## What is SIP Investment?
SIP (Systematic Investment Plan) involves investing a fixed amount at regular intervals (monthly). This approach:
- Reduces impact of market volatility through rupee cost averaging
- Requires lower starting capital
- Builds investment discipline
- Is ideal for salaried investors
## What is Lump Sum Investment?
Lump sum investment means investing a large amount all at once. This approach:
- Works best when markets are at low valuations
- Gives maximum time in the market
- Requires larger initial capital
- Carries higher short-term risk
## Rupee Cost Averaging in SIP
When you invest monthly via SIP, you buy more units when prices are low and fewer when prices are high. This automatically averages your cost per unit over time, reducing the impact of market timing.

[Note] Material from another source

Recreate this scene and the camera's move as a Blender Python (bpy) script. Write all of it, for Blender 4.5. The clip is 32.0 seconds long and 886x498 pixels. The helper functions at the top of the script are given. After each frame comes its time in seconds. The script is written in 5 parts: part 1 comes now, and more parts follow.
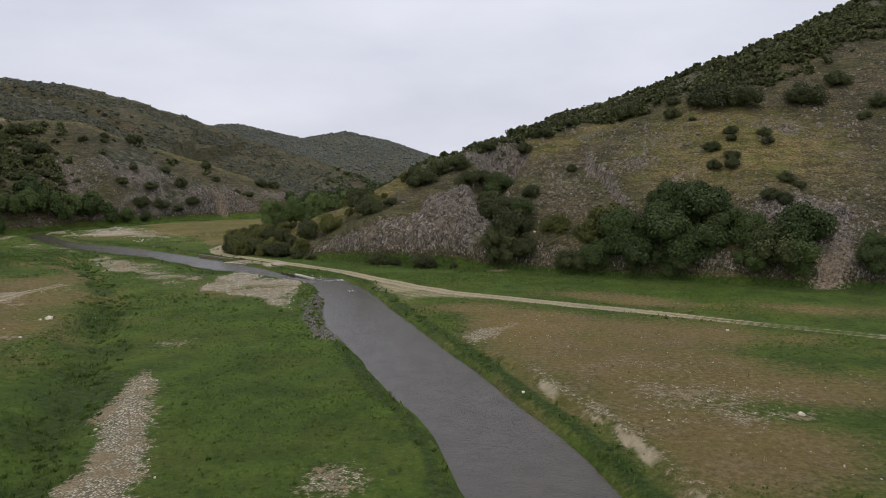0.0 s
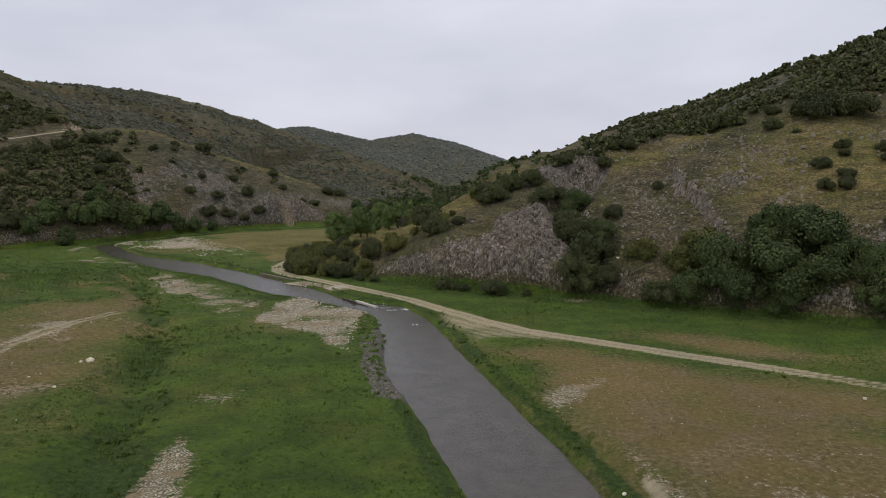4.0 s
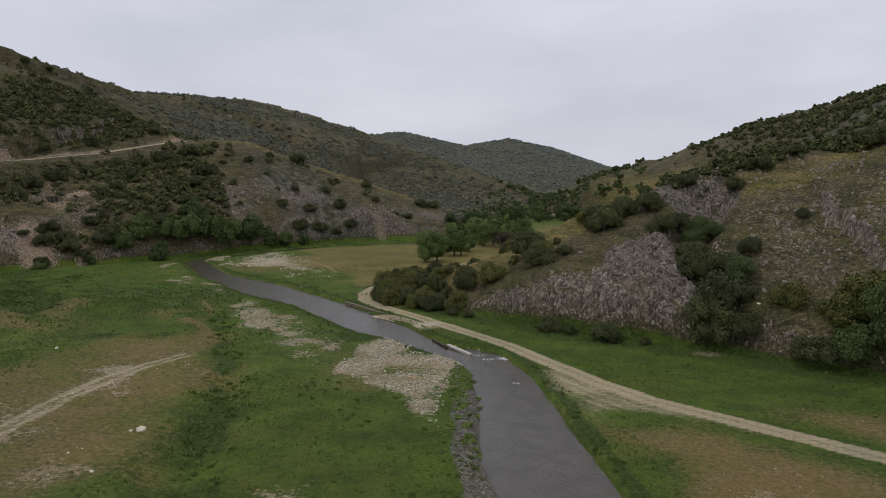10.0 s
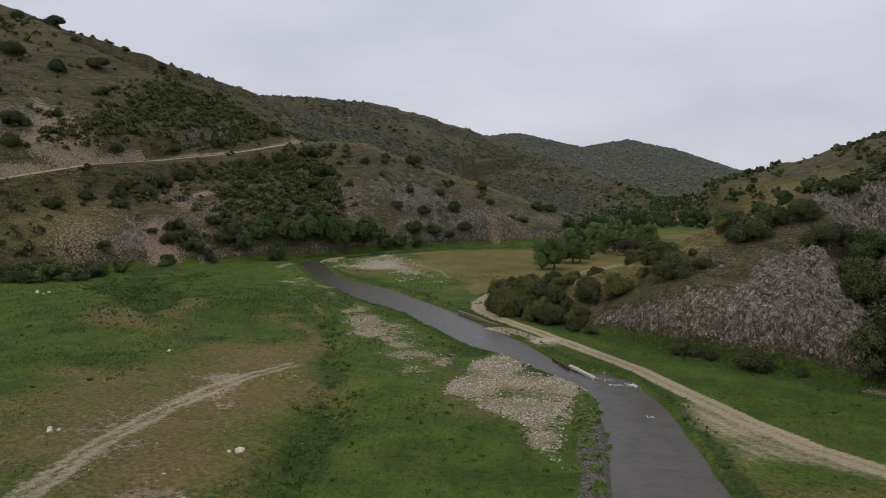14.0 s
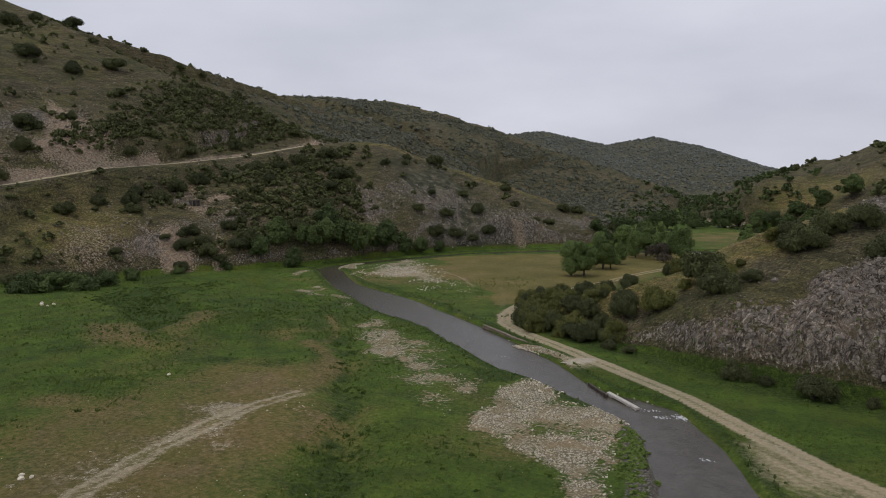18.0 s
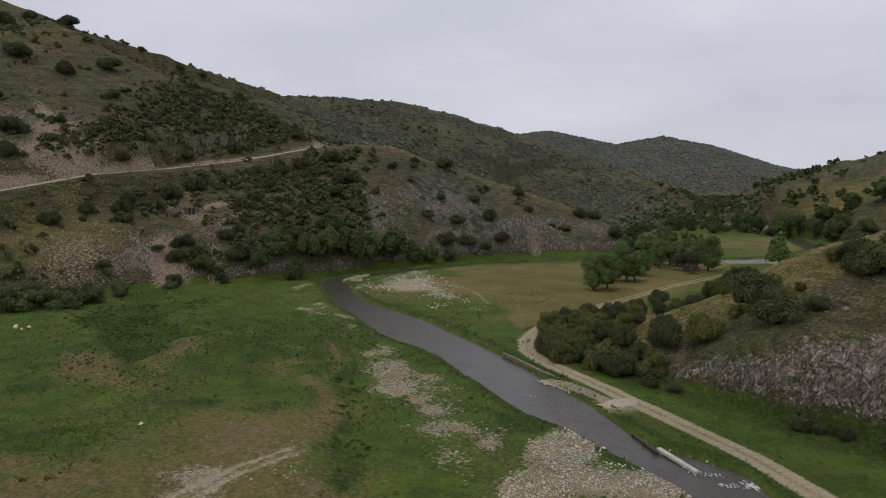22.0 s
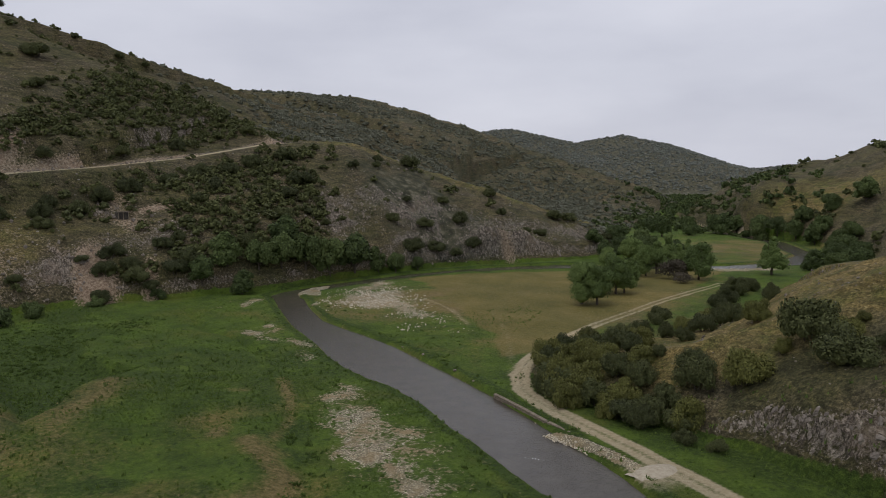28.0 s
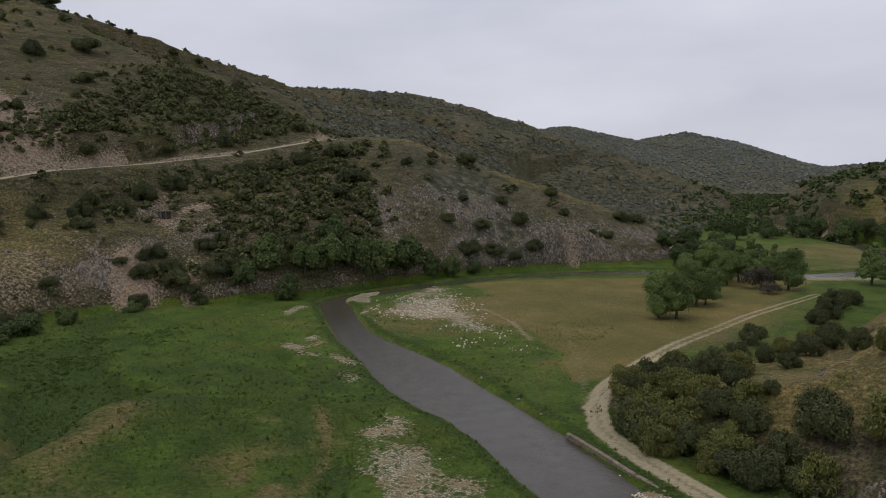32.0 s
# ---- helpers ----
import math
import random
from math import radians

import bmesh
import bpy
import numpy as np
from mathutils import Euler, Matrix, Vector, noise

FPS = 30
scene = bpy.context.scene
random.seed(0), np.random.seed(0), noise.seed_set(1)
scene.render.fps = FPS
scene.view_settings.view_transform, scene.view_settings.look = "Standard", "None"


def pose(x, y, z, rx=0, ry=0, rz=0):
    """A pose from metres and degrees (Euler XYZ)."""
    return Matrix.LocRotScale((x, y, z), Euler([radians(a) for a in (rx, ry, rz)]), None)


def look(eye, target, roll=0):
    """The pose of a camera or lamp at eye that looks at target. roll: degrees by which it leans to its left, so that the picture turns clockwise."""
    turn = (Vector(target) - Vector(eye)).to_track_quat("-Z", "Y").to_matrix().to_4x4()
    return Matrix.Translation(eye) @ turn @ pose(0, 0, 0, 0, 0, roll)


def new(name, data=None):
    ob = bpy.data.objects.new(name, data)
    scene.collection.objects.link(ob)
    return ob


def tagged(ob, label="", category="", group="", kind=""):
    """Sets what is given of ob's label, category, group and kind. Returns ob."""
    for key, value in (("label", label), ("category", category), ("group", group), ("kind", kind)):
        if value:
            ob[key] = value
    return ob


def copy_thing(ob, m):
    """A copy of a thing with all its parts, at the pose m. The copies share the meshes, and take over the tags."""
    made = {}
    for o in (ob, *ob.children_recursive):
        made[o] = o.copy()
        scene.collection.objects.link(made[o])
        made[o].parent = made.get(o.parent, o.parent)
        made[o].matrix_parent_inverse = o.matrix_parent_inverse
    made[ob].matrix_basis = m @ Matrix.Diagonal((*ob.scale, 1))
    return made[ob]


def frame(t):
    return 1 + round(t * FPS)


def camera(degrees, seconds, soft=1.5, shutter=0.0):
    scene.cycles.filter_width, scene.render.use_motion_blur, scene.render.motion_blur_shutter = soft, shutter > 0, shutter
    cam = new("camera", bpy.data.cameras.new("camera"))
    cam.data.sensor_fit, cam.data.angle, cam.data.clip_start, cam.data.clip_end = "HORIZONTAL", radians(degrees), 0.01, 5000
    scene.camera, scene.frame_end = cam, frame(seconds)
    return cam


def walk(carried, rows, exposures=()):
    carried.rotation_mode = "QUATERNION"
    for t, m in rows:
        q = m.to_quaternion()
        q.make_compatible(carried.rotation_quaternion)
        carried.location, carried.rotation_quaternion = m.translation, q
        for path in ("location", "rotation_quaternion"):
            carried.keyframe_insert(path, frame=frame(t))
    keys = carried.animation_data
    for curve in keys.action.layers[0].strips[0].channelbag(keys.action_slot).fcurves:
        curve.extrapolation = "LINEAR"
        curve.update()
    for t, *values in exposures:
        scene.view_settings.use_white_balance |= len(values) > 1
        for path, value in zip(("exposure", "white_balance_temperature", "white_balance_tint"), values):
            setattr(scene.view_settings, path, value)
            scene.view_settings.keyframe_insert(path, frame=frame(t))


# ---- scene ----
# ---- camera: seconds, x, y, z, tilt, lean, heading ----
cam = camera(64.17, 32.0, 0.55)
PATH = [
    (0, -0.00, 0.00, 18.00, 83.70, -0.22, 0.00),
    (0.5, -0.10, 1.20, 18.44, 83.69, -0.14, 2.02),
    (1, -0.21, 2.42, 18.83, 83.73, -0.13, 2.54),
    (1.5, -0.34, 3.66, 19.17, 83.70, -0.11, 2.81),
    (2, -0.49, 4.95, 19.48, 83.72, -0.12, 3.38),
    (2.5, -0.66, 6.27, 19.79, 83.74, -0.16, 3.54),
    (4.5, -1.35, 12.05, 21.64, 83.80, -0.14, 6.10),
    (5, -1.54, 13.47, 22.10, 83.83, -0.16, 6.57),
    (5.5, -1.75, 14.85, 22.53, 83.85, -0.16, 6.98),
    (6, -1.98, 16.17, 22.90, 83.92, -0.18, 8.33),
    (6.5, -2.22, 17.43, 23.21, 83.95, -0.16, 8.89),
    (7, -2.49, 18.65, 23.47, 83.98, -0.16, 9.21),
    (7.5, -2.77, 19.82, 23.69, 84.00, -0.04, 9.46),
    (8, -3.06, 20.95, 23.90, 84.02, -0.05, 9.61),
    (8.5, -3.34, 22.06, 24.09, 84.03, -0.04, 9.74),
    (9, -3.63, 23.14, 24.28, 84.05, -0.07, 9.91),
    (9.5, -3.93, 24.17, 24.46, 84.05, -0.07, 10.04),
    (10, -4.25, 25.15, 24.62, 84.07, 0.04, 12.96),
    (10.5, -4.57, 26.13, 24.76, 84.13, 0.22, 16.69),
    (11, -4.89, 27.10, 24.86, 84.15, 0.35, 18.44),
    (11.5, -5.25, 28.07, 24.92, 84.15, 0.33, 19.18),
    (12, -5.65, 29.02, 24.94, 84.16, 0.34, 19.64),
    (12.5, -6.08, 29.95, 24.93, 84.15, 0.36, 19.92),
    (13, -6.52, 30.88, 24.90, 84.16, 0.32, 20.20),
    (13.5, -6.98, 31.79, 24.86, 84.16, 0.34, 20.44),
    (14, -7.46, 32.68, 24.84, 84.16, 0.40, 22.08),
    (14.5, -7.95, 33.58, 24.83, 84.15, 0.38, 22.52),
    (16.5, -9.66, 37.70, 25.22, 84.04, 0.21, 23.49),
    (17, -10.06, 38.81, 25.41, 84.03, 0.15, 23.70),
    (17.5, -10.50, 39.95, 25.61, 84.03, 0.08, 23.82),
    (18, -10.99, 41.14, 25.81, 84.05, 0.03, 23.95),
    (18.5, -11.57, 42.38, 25.99, 84.01, 0.02, 24.04),
    (19, -12.22, 43.68, 26.19, 84.00, -0.02, 24.15),
    (19.5, -12.94, 45.06, 26.41, 83.98, -0.03, 24.22),
    (20, -13.74, 46.50, 26.65, 83.98, -0.02, 24.32),
    (20.5, -14.63, 47.99, 26.90, 84.00, -0.04, 24.37),
    (21, -15.59, 49.55, 27.13, 84.02, -0.13, 24.34),
    (21.5, -16.58, 51.21, 27.32, 84.02, -0.12, 24.41),
    (22, -17.58, 52.96, 27.46, 84.01, -0.13, 24.50),
    (22.5, -18.60, 54.78, 27.59, 84.03, -0.17, 24.33),
    (23, -19.65, 56.61, 27.70, 84.04, -0.22, 23.68),
    (23.5, -20.71, 58.42, 27.80, 84.02, -0.25, 22.95),
    (24, -21.75, 60.14, 27.90, 84.01, -0.28, 22.45),
    (24.5, -22.76, 61.78, 28.00, 84.01, -0.32, 21.61),
    (26.5, -26.16, 66.75, 28.17, 83.92, -0.09, 21.07),
    (27, -26.85, 67.95, 28.12, 83.90, -0.02, 21.07),
    (27.5, -27.53, 69.17, 28.06, 83.86, 0.01, 21.11),
    (28, -28.20, 70.43, 28.00, 83.84, 0.00, 21.12),
    (28.5, -28.87, 71.74, 27.95, 83.79, 0.03, 21.18),
    (29, -29.54, 73.14, 27.90, 83.82, 0.17, 24.25),
    (29.5, -30.22, 74.62, 27.86, 83.80, 0.25, 24.83),
    (30, -30.91, 76.19, 27.83, 83.75, 0.21, 25.07),
    (30.5, -31.65, 77.82, 27.83, 83.70, 0.07, 25.25),
    (31, -32.43, 79.50, 27.82, 83.68, 0.05, 25.37),
    (31.5, -33.26, 81.21, 27.82, 83.69, 0.03, 25.50),
    (32, -34.12, 82.93, 27.83, 83.70, 0.05, 25.59),
]
walk(cam, [(s, pose(x, y, z) @ pose(0, 0, 0, 0, 0, h) @ pose(0, 0, 0, tilt, 0, 0) @ pose(0, 0, 0, 0, 0, lean)) for s, x, y, z, tilt, lean, h in PATH],
     [(0, 0.24), (1, 0.2), (2.5, 0.16), (6, 0.09), (12, 0.04), (20, 0.0), (32, 0.03)])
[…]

## When Markets Are at Highs
- **SIP**: Better choice. Your monthly investments average out the high entry point.
- **Lump Sum**: Risky. You're buying everything at peak prices.
## When Markets Are at Lows
- **SIP**: Good, but you could miss out on buying more at the dip.
- **Lump Sum**: Excellent for long-term wealth creation.
## Practical Recommendation
For most retail investors, SIP is the recommended approach because:
1. It removes the need to time the market
2. It's compatible with regular income
3. It creates wealth through discipline over time
Use our **SIP Calculator** to see how monthly investments of ₹5,000 to ₹50,000 can grow into crores over 15–20 years.
## Conclusion
Both strategies have merit. SIP is better for regular investors who want consistent wealth building. Lump sum works for those with large capital available and confidence in market timing.